Exercise objective:
All entries must be extracted exactly, with nothing added or dropped.
════════════════
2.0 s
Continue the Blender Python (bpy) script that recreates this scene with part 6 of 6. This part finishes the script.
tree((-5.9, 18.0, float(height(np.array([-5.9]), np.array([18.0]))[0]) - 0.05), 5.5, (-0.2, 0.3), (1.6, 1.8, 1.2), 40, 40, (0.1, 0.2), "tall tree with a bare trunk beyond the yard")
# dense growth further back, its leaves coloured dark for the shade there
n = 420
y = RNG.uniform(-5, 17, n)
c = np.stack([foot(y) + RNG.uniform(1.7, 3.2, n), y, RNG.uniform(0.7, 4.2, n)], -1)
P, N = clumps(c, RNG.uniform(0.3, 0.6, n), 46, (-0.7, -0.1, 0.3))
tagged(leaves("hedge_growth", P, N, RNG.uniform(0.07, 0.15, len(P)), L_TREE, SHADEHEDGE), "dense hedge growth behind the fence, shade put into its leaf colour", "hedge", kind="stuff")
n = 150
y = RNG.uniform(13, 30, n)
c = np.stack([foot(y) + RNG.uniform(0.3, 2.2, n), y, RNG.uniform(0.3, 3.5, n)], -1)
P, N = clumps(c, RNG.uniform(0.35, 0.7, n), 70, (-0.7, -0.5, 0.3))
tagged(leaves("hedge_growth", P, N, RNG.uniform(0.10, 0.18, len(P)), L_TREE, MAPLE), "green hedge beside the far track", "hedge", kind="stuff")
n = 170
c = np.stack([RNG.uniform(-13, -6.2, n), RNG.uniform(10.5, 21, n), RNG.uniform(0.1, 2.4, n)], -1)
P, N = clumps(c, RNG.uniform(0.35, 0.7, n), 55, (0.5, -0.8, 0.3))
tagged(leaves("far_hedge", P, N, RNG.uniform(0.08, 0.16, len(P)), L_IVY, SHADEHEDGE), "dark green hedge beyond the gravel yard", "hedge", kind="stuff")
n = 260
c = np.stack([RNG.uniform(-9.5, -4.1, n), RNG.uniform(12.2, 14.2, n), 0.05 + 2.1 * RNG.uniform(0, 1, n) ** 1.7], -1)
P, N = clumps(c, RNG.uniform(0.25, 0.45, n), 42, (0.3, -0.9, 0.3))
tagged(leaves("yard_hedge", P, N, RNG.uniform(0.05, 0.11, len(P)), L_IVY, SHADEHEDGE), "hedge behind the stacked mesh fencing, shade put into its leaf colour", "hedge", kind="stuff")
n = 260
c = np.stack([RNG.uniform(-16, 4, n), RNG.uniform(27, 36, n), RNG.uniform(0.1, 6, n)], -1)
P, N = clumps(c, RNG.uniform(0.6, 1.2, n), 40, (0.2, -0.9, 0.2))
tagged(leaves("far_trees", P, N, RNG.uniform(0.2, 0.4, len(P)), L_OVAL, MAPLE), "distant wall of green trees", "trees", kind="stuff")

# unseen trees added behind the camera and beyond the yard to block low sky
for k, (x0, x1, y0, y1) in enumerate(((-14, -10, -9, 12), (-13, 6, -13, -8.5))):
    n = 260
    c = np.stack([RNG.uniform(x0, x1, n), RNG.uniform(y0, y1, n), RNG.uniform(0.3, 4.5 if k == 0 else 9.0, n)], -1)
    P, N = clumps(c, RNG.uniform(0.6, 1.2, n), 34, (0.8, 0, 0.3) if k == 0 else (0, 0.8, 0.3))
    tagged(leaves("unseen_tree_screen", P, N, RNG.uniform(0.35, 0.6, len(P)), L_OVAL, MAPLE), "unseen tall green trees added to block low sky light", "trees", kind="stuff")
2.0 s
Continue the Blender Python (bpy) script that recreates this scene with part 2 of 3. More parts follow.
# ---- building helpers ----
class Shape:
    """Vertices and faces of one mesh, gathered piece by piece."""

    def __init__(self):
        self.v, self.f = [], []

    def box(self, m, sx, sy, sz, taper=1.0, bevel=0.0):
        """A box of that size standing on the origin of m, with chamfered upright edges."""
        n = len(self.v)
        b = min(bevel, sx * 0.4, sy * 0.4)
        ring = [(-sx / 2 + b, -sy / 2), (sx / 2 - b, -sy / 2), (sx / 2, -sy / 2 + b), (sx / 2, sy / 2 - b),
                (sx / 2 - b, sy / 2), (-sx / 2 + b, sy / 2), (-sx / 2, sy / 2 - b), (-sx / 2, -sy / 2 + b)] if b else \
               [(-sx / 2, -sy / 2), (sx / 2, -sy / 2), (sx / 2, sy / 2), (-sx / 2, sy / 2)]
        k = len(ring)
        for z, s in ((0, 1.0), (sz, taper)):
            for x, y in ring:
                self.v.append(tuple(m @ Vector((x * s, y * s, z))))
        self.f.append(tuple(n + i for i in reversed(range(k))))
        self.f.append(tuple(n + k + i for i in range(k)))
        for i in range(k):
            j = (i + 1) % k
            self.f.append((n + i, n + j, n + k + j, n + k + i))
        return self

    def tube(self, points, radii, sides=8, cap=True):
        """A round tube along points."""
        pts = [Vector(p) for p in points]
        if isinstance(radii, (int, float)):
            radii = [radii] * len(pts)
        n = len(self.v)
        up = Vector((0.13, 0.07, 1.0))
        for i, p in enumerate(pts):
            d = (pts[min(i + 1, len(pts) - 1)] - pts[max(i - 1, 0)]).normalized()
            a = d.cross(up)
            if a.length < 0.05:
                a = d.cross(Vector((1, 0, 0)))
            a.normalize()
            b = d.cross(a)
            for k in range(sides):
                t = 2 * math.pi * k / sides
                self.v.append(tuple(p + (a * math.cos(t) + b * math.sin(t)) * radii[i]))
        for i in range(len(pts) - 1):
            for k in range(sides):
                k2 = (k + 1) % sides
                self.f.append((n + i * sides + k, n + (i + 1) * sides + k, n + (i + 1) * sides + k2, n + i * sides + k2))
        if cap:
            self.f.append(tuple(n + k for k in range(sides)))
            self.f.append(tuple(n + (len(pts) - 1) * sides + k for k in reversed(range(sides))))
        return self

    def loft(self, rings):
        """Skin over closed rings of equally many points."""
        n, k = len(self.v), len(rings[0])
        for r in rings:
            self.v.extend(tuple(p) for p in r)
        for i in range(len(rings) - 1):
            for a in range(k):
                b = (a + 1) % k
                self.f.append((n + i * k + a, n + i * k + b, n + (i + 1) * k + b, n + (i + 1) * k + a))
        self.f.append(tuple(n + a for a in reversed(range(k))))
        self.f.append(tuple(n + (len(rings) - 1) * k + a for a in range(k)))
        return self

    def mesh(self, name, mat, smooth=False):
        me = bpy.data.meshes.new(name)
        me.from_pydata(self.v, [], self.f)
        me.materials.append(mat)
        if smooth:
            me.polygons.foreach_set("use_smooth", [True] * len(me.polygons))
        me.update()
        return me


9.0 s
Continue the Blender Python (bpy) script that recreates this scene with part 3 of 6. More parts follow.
════════════════
Written answer:
2.0 s
Continue the Blender Python (bpy) script that recreates this scene with part 6 of 6. This part finishes the script.
tree((-5.9, 18.0, float(height(np.array([-5.9]), np.array([18.0]))[0]) - 0.05), 5.5, (-0.2, 0.3), (1.6, 1.8, 1.2), 40, 40, (0.1, 0.2), "tall tree with a bare trunk beyond the yard")
# dense growth further back, its leaves coloured dark for the shade there
n = 420
y = RNG.uniform(-5, 17, n)
c = np.stack([foot(y) + RNG.uniform(1.7, 3.2, n), y, RNG.uniform(0.7, 4.2, n)], -1)
P, N = clumps(c, RNG.uniform(0.3, 0.6, n), 46, (-0.7, -0.1, 0.3))
tagged(leaves("hedge_growth", P, N, RNG.uniform(0.07, 0.15, len(P)), L_TREE, SHADEHEDGE), "dense hedge growth behind the fence, shade put into its leaf colour", "hedge", kind="stuff")
n = 150
y = RNG.uniform(13, 30, n)
c = np.stack([foot(y) + RNG.uniform(0.3, 2.2, n), y, RNG.uniform(0.3, 3.5, n)], -1)
P, N = clumps(c, RNG.uniform(0.35, 0.7, n), 70, (-0.7, -0.5, 0.3))
tagged(leaves("hedge_growth", P, N, RNG.uniform(0.10, 0.18, len(P)), L_TREE, MAPLE), "green hedge beside the far track", "hedge", kind="stuff")
n = 170
c = np.stack([RNG.uniform(-13, -6.2, n), RNG.uniform(10.5, 21, n), RNG.uniform(0.1, 2.4, n)], -1)
P, N = clumps(c, RNG.uniform(0.35, 0.7, n), 55, (0.5, -0.8, 0.3))
tagged(leaves("far_hedge", P, N, RNG.uniform(0.08, 0.16, len(P)), L_IVY, SHADEHEDGE), "dark green hedge beyond the gravel yard", "hedge", kind="stuff")
n = 260
c = np.stack([RNG.uniform(-9.5, -4.1, n), RNG.uniform(12.2, 14.2, n), 0.05 + 2.1 * RNG.uniform(0, 1, n) ** 1.7], -1)
P, N = clumps(c, RNG.uniform(0.25, 0.45, n), 42, (0.3, -0.9, 0.3))
tagged(leaves("yard_hedge", P, N, RNG.uniform(0.05, 0.11, len(P)), L_IVY, SHADEHEDGE), "hedge behind the stacked mesh fencing, shade put into its leaf colour", "hedge", kind="stuff")
n = 260
c = np.stack([RNG.uniform(-16, 4, n), RNG.uniform(27, 36, n), RNG.uniform(0.1, 6, n)], -1)
P, N = clumps(c, RNG.uniform(0.6, 1.2, n), 40, (0.2, -0.9, 0.2))
tagged(leaves("far_trees", P, N, RNG.uniform(0.2, 0.4, len(P)), L_OVAL, MAPLE), "distant wall of green trees", "trees", kind="stuff")

# unseen trees added behind the camera and beyond the yard to block low sky
for k, (x0, x1, y0, y1) in enumerate(((-14, -10, -9, 12), (-13, 6, -13, -8.5))):
    n = 260
    c = np.stack([RNG.uniform(x0, x1, n), RNG.uniform(y0, y1, n), RNG.uniform(0.3, 4.5 if k == 0 else 9.0, n)], -1)
    P, N = clumps(c, RNG.uniform(0.6, 1.2, n), 34, (0.8, 0, 0.3) if k == 0 else (0, 0.8, 0.3))
    tagged(leaves("unseen_tree_screen", P, N, RNG.uniform(0.35, 0.6, len(P)), L_OVAL, MAPLE), "unseen tall green trees added to block low sky light", "trees", kind="stuff")
2.0 s
Continue the Blender Python (bpy) script that recreates this scene with part 2 of 3. More parts follow.
# ---- building helpers ----
class Shape:
    """Vertices and faces of one mesh, gathered piece by piece."""

    def __init__(self):
        self.v, self.f = [], []

    def box(self, m, sx, sy, sz, taper=1.0, bevel=0.0):
        """A box of that size standing on the origin of m, with chamfered upright edges."""
        n = len(self.v)
        b = min(bevel, sx * 0.4, sy * 0.4)
        ring = [(-sx / 2 + b, -sy / 2), (sx / 2 - b, -sy / 2), (sx / 2, -sy / 2 + b), (sx / 2, sy / 2 - b),
                (sx / 2 - b, sy / 2), (-sx / 2 + b, sy / 2), (-sx / 2, sy / 2 - b), (-sx / 2, -sy / 2 + b)] if b else \
               [(-sx / 2, -sy / 2), (sx / 2, -sy / 2), (sx / 2, sy / 2), (-sx / 2, sy / 2)]
        k = len(ring)
        for z, s in ((0, 1.0), (sz, taper)):
            for x, y in ring:
                self.v.append(tuple(m @ Vector((x * s, y * s, z))))
        self.f.append(tuple(n + i for i in reversed(range(k))))
        self.f.append(tuple(n + k + i for i in range(k)))
        for i in range(k):
            j = (i + 1) % k
            self.f.append((n + i, n + j, n + k + j, n + k + i))
        return self

    def tube(self, points, radii, sides=8, cap=True):
        """A round tube along points."""
        pts = [Vector(p) for p in points]
        if isinstance(radii, (int, float)):
            radii = [radii] * len(pts)
        n = len(self.v)
        up = Vector((0.13, 0.07, 1.0))
        for i, p in enumerate(pts):
            d = (pts[min(i + 1, len(pts) - 1)] - pts[max(i - 1, 0)]).normalized()
            a = d.cross(up)
            if a.length < 0.05:
                a = d.cross(Vector((1, 0, 0)))
            a.normalize()
            b = d.cross(a)
            for k in range(sides):
                t = 2 * math.pi * k / sides
                self.v.append(tuple(p + (a * math.cos(t) + b * math.sin(t)) * radii[i]))
        for i in range(len(pts) - 1):
            for k in range(sides):
                k2 = (k + 1) % sides
                self.f.append((n + i * sides + k, n + (i + 1) * sides + k, n + (i + 1) * sides + k2, n + i * sides + k2))
        if cap:
            self.f.append(tuple(n + k for k in range(sides)))
            self.f.append(tuple(n + (len(pts) - 1) * sides + k for k in reversed(range(sides))))
        return self

    def loft(self, rings):
        """Skin over closed rings of equally many points."""
        n, k = len(self.v), len(rings[0])
        for r in rings:
            self.v.extend(tuple(p) for p in r)
        for i in range(len(rings) - 1):
            for a in range(k):
                b = (a + 1) % k
                self.f.append((n + i * k + a, n + i * k + b, n + (i + 1) * k + b, n + (i + 1) * k + a))
        self.f.append(tuple(n + a for a in reversed(range(k))))
        self.f.append(tuple(n + (len(rings) - 1) * k + a for a in range(k)))
        return self

    def mesh(self, name, mat, smooth=False):
        me = bpy.data.meshes.new(name)
        me.from_pydata(self.v, [], self.f)
        me.materials.append(mat)
        if smooth:
            me.polygons.foreach_set("use_smooth", [True] * len(me.polygons))
        me.update()
        return me


9.0 s
Continue the Blender Python (bpy) script that recreates this scene with part 3 of 6. More parts follow.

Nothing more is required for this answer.